The reign of Alexander III was filled with progress, but also short. His Successor was Nicholas (Nicky) II, a man that looked to continue his father's tendencies of government, for the good and the bad. It was during his reign where the serf situation started to properly taken care of, with them receiving some lands to cultivate their own substance. This caused a dramatic explosion in Russian Agriculture, catapulting the country into the top 10 rank in the production of Grain. Some peasants grew in prosperity, and those became part of that middle class, in this weird wonderful land that was the Russian Empire.

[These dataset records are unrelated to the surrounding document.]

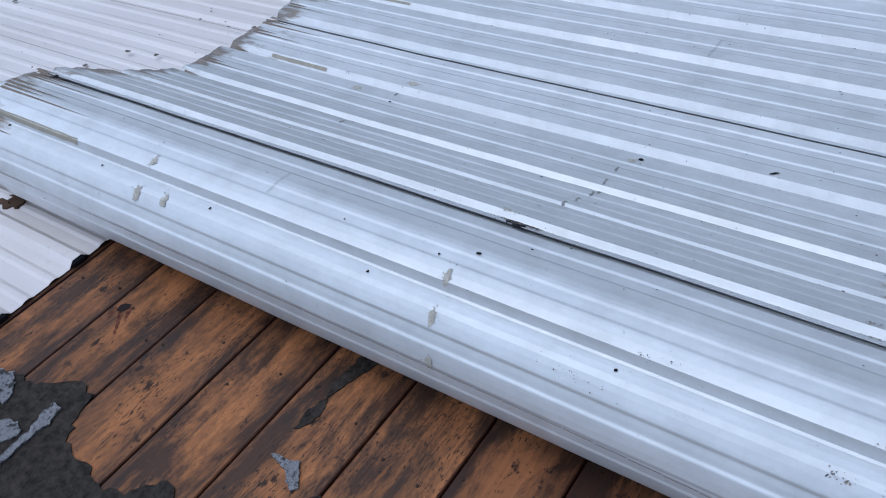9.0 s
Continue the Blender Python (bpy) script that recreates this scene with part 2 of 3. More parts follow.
SHEET = sheet_material()
ROOF = white_paint("roof_paint", (0.55, 0.50, 0.48), (0.63, 0.58, 0.56), (0.36, 0.31, 0.27))
LILAC = white_paint("lilac_roof_paint", (0.48, 0.472, 0.525), (0.55, 0.540, 0.585), (0.32, 0.30, 0.31))
WING = white_paint("wing_roof_paint", (0.53, 0.505, 0.545), (0.60, 0.575, 0.605), (0.36, 0.32, 0.30))
FLASH = white_paint("flashing_paint", (0.76, 0.76, 0.78), (0.83, 0.83, 0.84), (0.5, 0.48, 0.46), 0.35)
BOARD = wood("deck_board", (0.41, 0.160, 0.062), (0.042, 0.022, 0.015), 0.95, 1.0)
REDBOARD = wood("red_board", (0.27, 0.104, 0.043), (0.032, 0.016, 0.011), 0.97, 1.1)
DARKBOARD = wood("dark_board", (0.20, 0.080, 0.040), (0.040, 0.020, 0.014), 0.9, 0.7)
FRESH = wood("fresh_board", (0.60, 0.275, 0.125), (0.22, 0.092, 0.045), 0.7, 0.3)
FARWOOD = far_board()
TAR = speckled("tar_paper", (0.016, 0.013, 0.011), (0.046, 0.038, 0.032), 60, 0.75, 0.3, 0.08)
GRIT = granules()
SHINGLE = speckled("dark_shingle", (0.018, 0.016, 0.013), (0.095, 0.088, 0.076), 150, 0.95, 0.8)
PEEL = flake("peeled_paint", (0.36, 0.34, 0.30), (0.52, 0.49, 0.43), 0.24, 0.30)
RUST = flake("rust_flecks", (0.022, 0.020, 0.019), (0.15, 0.125, 0.11), 0.33, 0.37)
FAINT = flake("faint_flecks", (0.10, 0.10, 0.10), (0.3, 0.29, 0.27), 0.40, 0.46)
DIRT = flake("dirt_line", (0.05, 0.05, 0.05), (0.10, 0.10, 0.10), 0.05, 0.55, True, 0.42)
SMEAR = flake("dirt_smear", (0.10, 0.10, 0.10), (0.16, 0.16, 0.16), 0.1, 0.7, True, 0.36)
DASH = flake("dirt_dash", (0.10, 0.095, 0.09), (0.20, 0.19, 0.18), 0.08, 0.20, False, 0.62)
FADED = flake("faded_smear", (0.12, 0.12, 0.12), (0.18, 0.18, 0.18), 0.1, 0.8, True, 0.2)
BARE = bare_patch()
CHIP = chip_material()
BLACK = plain("black_hole", (0.008, 0.008, 0.010), 0.9)
SCORE = plain("score_dirt", (0.10, 0.09, 0.085), 0.8)
FOAM = plain("black_foam", (0.012, 0.012, 0.014), 0.95)
STRIP = plain("pale_strip", (0.34, 0.31, 0.25), 0.7)


# ---- building helpers ----
def mesh_of(name, verts, faces, material, smooth=False):
    me = bpy.data.meshes.new(name)
    me.from_pydata([tuple(v) for v in verts], [], faces)
    me.materials.append(material)
    if smooth:
        me.shade_smooth()
    me.update()
    return me


PART_LABELS = {"peeled_patch": "bare yellow-grey patch of peeled paint", "rust_flecks": "dark brown rust flecks", "grit_flecks": "fine dark grit flecks",
               "paint_flecks": "pale flecks of primer", "screw_hole": "torn black screw hole", "strap_line": "dark grey dirt line across the ribs", "dirt_line": "faint grey dirt line",
               "dirt_dash": "grey dirt smear", "score_mark": "thin dark score mark", "stain": "brown stain along the torn end", "rib": "raised white rib", "screw_head": "dark screw head",
               "flashing_piece": "white flashing piece", "drip_edge": "dark drip edge", "shingle": "dark grey granule shingle", "nail_head": "rusty nail head",
               "crease_line": "thin brown line in the crease", "knot": "dark knot hole", "resin_streak": "red-brown resin streak", "rust_patch": "dark rust patch", "fleck_patch": "faint grey flecks"}


def put(name, me, parent=None, label="", category="", group="", kind="", at=None):
    ob = new(name, me)
    if parent is not None:
        ob.parent = parent
        label = label or PART_LABELS.get(name, "")
    if at is not None:
        ob.matrix_basis = at
    return tagged(ob, label, category, group, kind)


def part(name, bm, material, parent=None, label="", **tags):
    me = bpy.data.meshes.new(name)
    bm.normal_update()
    bm.to_mesh(me)
    bm.free()
    me.materials.append(material)
    return put(name, me, parent, label, **tags)


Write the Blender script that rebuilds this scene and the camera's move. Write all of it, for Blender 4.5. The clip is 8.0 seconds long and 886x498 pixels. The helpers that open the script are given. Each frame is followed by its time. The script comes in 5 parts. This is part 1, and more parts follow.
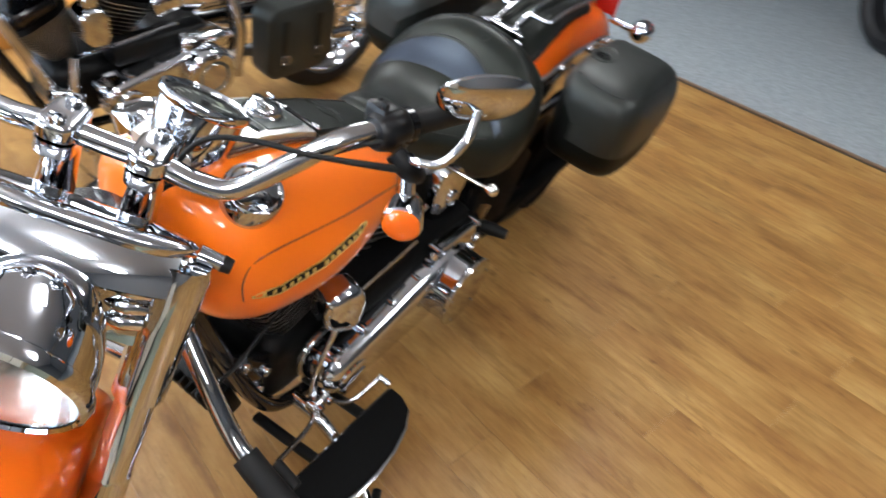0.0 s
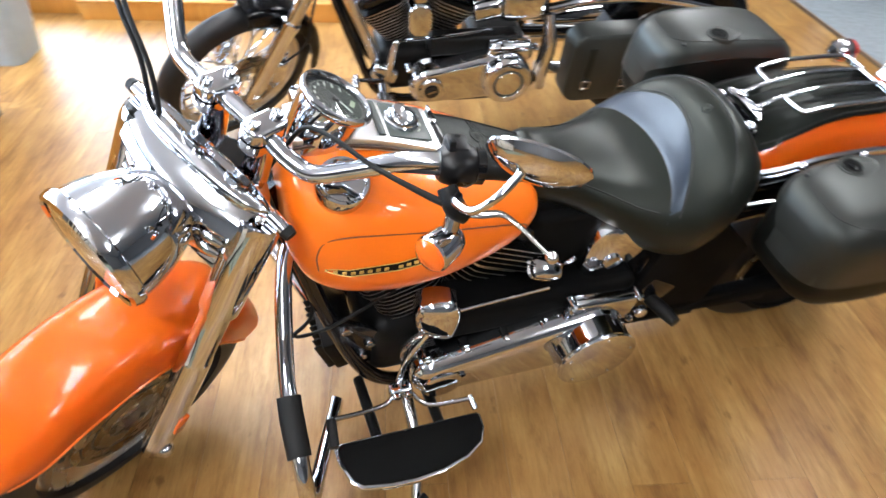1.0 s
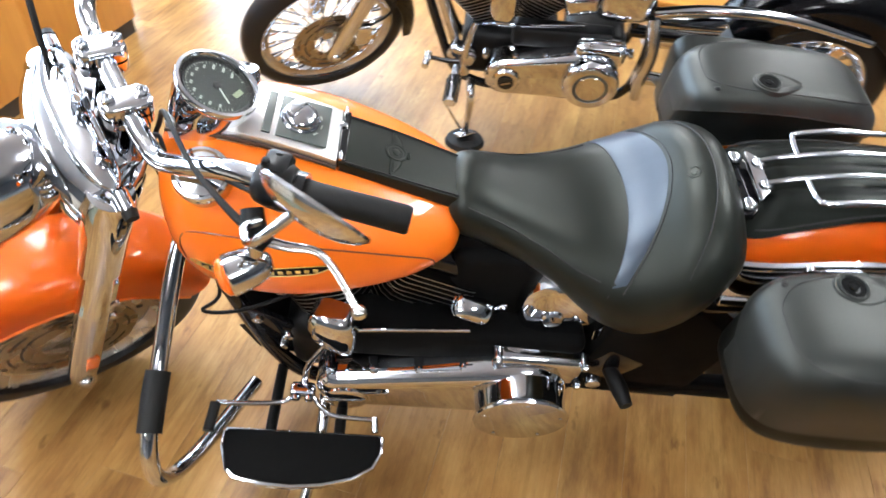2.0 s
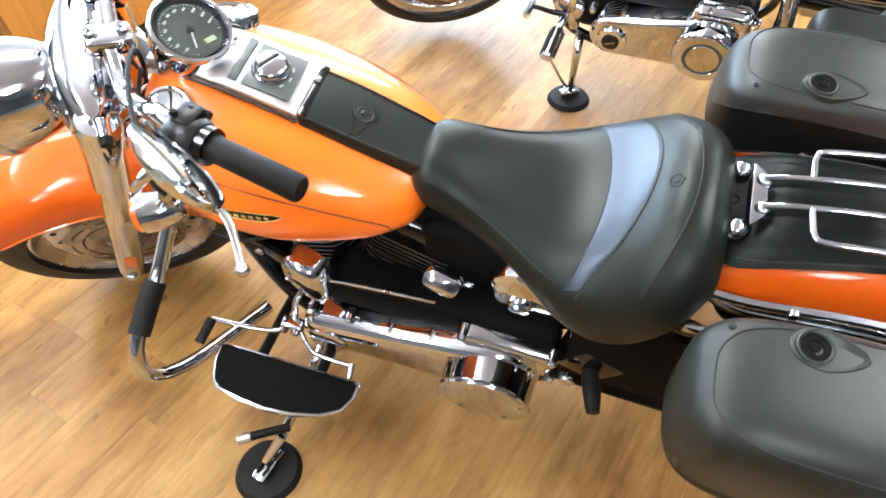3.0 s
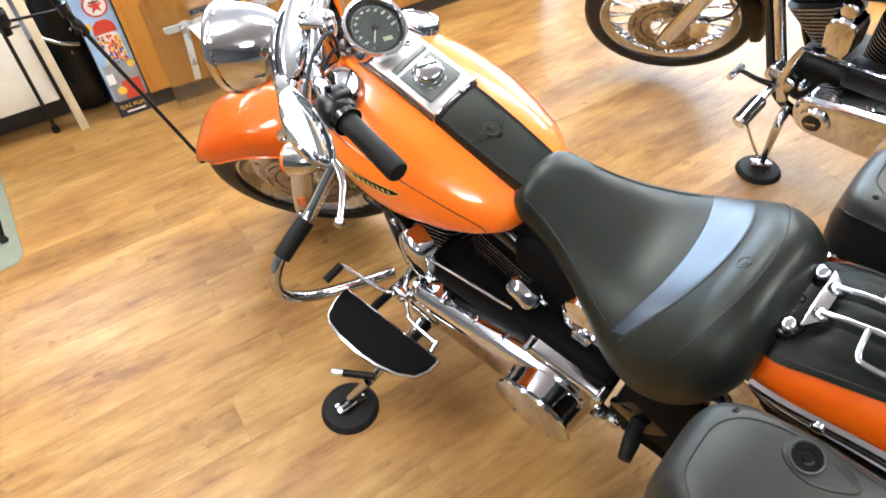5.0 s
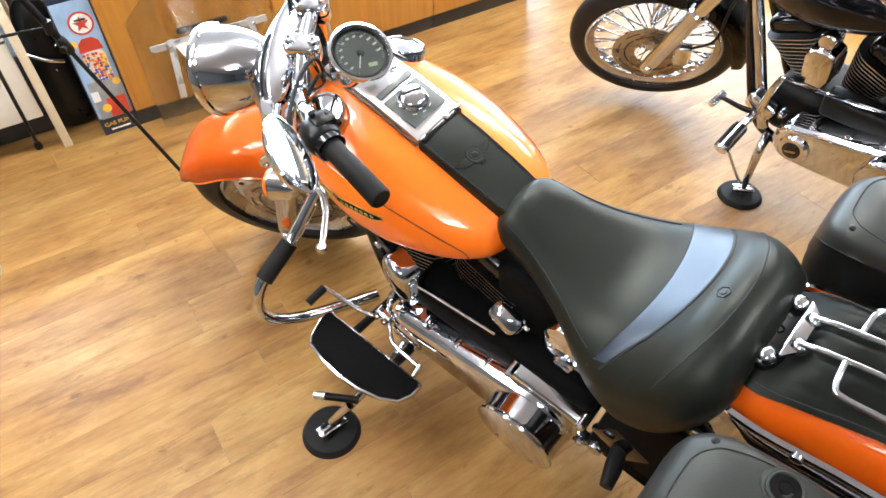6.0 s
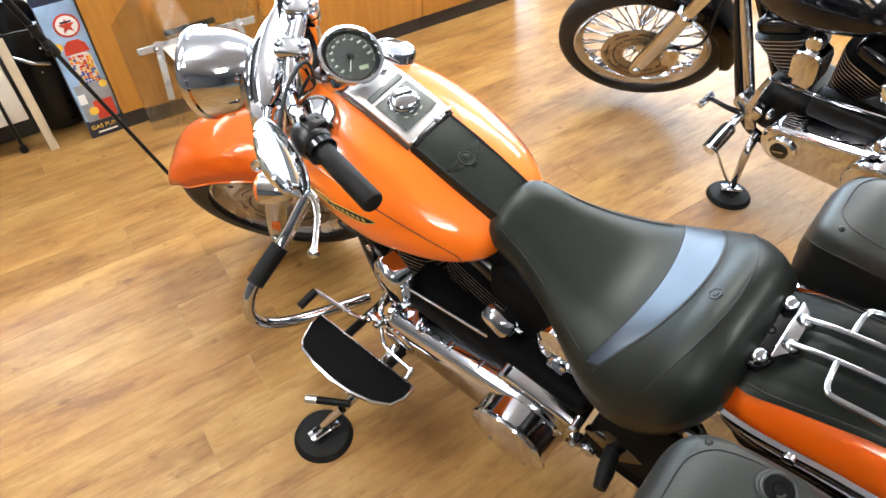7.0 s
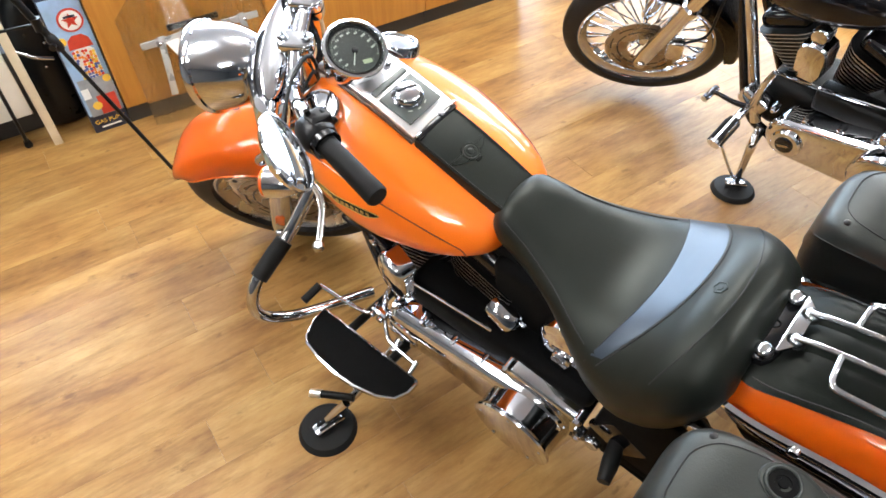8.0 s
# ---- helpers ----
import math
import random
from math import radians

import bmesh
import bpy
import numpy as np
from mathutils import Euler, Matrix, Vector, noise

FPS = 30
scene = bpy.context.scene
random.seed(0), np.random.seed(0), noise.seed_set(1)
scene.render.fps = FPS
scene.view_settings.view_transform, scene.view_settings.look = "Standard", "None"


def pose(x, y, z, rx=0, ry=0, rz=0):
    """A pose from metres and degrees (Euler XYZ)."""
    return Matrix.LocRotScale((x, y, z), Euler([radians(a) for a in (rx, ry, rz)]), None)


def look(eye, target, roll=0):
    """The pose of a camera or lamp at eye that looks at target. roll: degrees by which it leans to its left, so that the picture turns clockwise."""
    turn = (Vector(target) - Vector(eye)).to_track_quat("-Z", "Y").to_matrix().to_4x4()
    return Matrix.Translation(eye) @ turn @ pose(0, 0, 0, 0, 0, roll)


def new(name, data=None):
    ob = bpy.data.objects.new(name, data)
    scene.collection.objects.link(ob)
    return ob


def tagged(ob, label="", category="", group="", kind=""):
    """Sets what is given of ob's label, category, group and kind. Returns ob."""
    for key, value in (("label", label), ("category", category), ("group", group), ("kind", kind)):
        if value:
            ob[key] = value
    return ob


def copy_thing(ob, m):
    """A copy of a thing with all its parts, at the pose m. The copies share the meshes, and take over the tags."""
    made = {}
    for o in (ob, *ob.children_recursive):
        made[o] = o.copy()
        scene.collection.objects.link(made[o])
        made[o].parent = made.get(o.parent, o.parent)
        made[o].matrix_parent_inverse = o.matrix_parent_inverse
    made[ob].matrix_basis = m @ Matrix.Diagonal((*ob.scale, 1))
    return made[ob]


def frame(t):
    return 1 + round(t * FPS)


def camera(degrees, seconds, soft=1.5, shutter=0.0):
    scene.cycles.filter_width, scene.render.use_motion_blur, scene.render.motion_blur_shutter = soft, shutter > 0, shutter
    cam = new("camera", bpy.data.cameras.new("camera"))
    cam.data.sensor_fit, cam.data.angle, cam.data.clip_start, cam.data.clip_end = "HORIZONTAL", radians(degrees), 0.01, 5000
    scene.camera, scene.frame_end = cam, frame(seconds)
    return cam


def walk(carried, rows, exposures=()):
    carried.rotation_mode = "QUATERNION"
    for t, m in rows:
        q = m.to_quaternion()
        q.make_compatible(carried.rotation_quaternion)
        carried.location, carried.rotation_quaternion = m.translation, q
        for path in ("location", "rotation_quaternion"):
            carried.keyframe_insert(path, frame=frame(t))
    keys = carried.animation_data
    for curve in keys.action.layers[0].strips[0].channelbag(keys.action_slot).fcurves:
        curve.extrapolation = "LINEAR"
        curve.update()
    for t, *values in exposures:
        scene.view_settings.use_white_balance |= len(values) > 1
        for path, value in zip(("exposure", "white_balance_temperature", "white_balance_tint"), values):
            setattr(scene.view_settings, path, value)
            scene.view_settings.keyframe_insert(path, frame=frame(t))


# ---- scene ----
cam = camera(67.7, 8.0, soft=1.6, shutter=0.5)
PATH = [
    (0, (-0.556, -0.387, 1.395), (0.452, 0.195, 0.449), 5.0),
    (0.5, (-0.404, -0.494, 1.41), (0.375, 0.39, 0.481), 2.4),
    (1, (-0.242, -0.633, 1.455), (0.209, 0.427, 0.494), 3.0),
    (1.5, (-0.013, -0.635, 1.457), (0.269, 0.441, 0.451), 2.9),
    (1.7, (0.083, -0.61, 1.463), (0.31, 0.473, 0.452), 4.0),
    (2.8, (0.545, -0.507, 1.507), (0.281, 0.45, 0.383), -0.5),
    (3, (0.576, -0.474, 1.508), (0.299, 0.462, 0.369), -1.2),
    (3.5, (0.654, -0.424, 1.524), (0.24, 0.47, 0.393), -2.4),
    (4, (0.767, -0.442, 1.55), (0.18, 0.286, 0.378), -3.3),
    (4.5, (0.79, -0.476, 1.579), (0.165, 0.242, 0.419), -3.5),
    (5, (0.799, -0.48, 1.595), (0.12, 0.27, 0.487), -2.8),
    (5.2, (0.804, -0.475, 1.599), (0.109, 0.284, 0.508), -2.8),
    (6.5, (0.792, -0.467, 1.606), (0.134, 0.336, 0.523), -0.3),
    (7, (0.79, -0.467, 1.607), (0.135, 0.341, 0.526), -0.4),
    (7.5, (0.788, -0.467, 1.606), (0.142, 0.345, 0.523), -0.2),
    (8, (0.789, -0.469, 1.606), (0.134, 0.328, 0.517), -0.7),
]
walk(cam, [(t, look(eye, target, roll)) for t, eye, target, roll in PATH],
     [(0.0, -0.2, 6200, 10), (0.5, 0.15, 6150, 10), (1.0, 0.22, 6150, 10), (1.5, 0.26, 6150, 10), (2.2, 0.38, 6150, 10), (3.0, 0.58, 6150, 10), (3.6, 0.56, 6200, 10),
      (5.0, 0.40, 6350, 10), (5.8, 0.33, 6400, 10), (6.5, 0.25, 6400, 10), (8.0, 0.18, 6400, 10)])

from mathutils.bvhtree import BVHTree

# ---- light ----
FLOOR_TURN = -17.0          # the room and its floor planks stand turned to the motorcycle
ROOM = pose(0, 0, 0, 0, 0, FLOOR_TURN)
scene.view_settings.exposure = 0.0
world = bpy.data.worlds.new("world")
scene.world = world
world.use_nodes = True
sky = world.node_tree.nodes.new("ShaderNodeTexSky")
sky.sky_type = "NISHITA"
sky.sun_disc = False
sky.sun_elevation, sky.sun_rotation = radians(35), radians(250)
world.node_tree.links.new(sky.outputs[0], world.node_tree.nodes["Background"].inputs[0])
world.node_tree.nodes["Background"].inputs[1].default_value = 0.12


def area_light(name, m, sx, sy, watts, colour):
    lamp = bpy.data.lights.new(name, "AREA")
    lamp.shape, lamp.size, lamp.size_y, lamp.energy, lamp.color = "RECTANGLE", sx, sy, watts, colour
    ob = new(name, lamp)
    ob.matrix_world = m
    return ob


# daylight through the shop window
area_light("window_daylight", ROOM @ pose(-3.05, 5.12, 1.50, -90, 0, 0), 3.1, 2.1, 185, (0.70, 0.85, 1.0))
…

Alas, that age of prosperity was severely shaken by the Great World War, a time where man flew in the sky like birds and swam in the sea like fish (in fact, The Russian Empire was a pioneer in submarine vessels), this was, some say, was predicted by Father Abel, more than 100 years earlier, and gave the opportunity the russian communists were waiting for, to go on with their plans of spread of the new Utopia. The rest is page after page of tragic history.
So yes, as Christmas go on, we should reflect on the prosperous streets of St. Petersburg and Moscow, how those happy faces in the promenades disappeared violently after 1917. And as we think about it, we should look down to us, too, as this could happen again, some desire this happen again. The price of freedom is eternal vigilance, they say.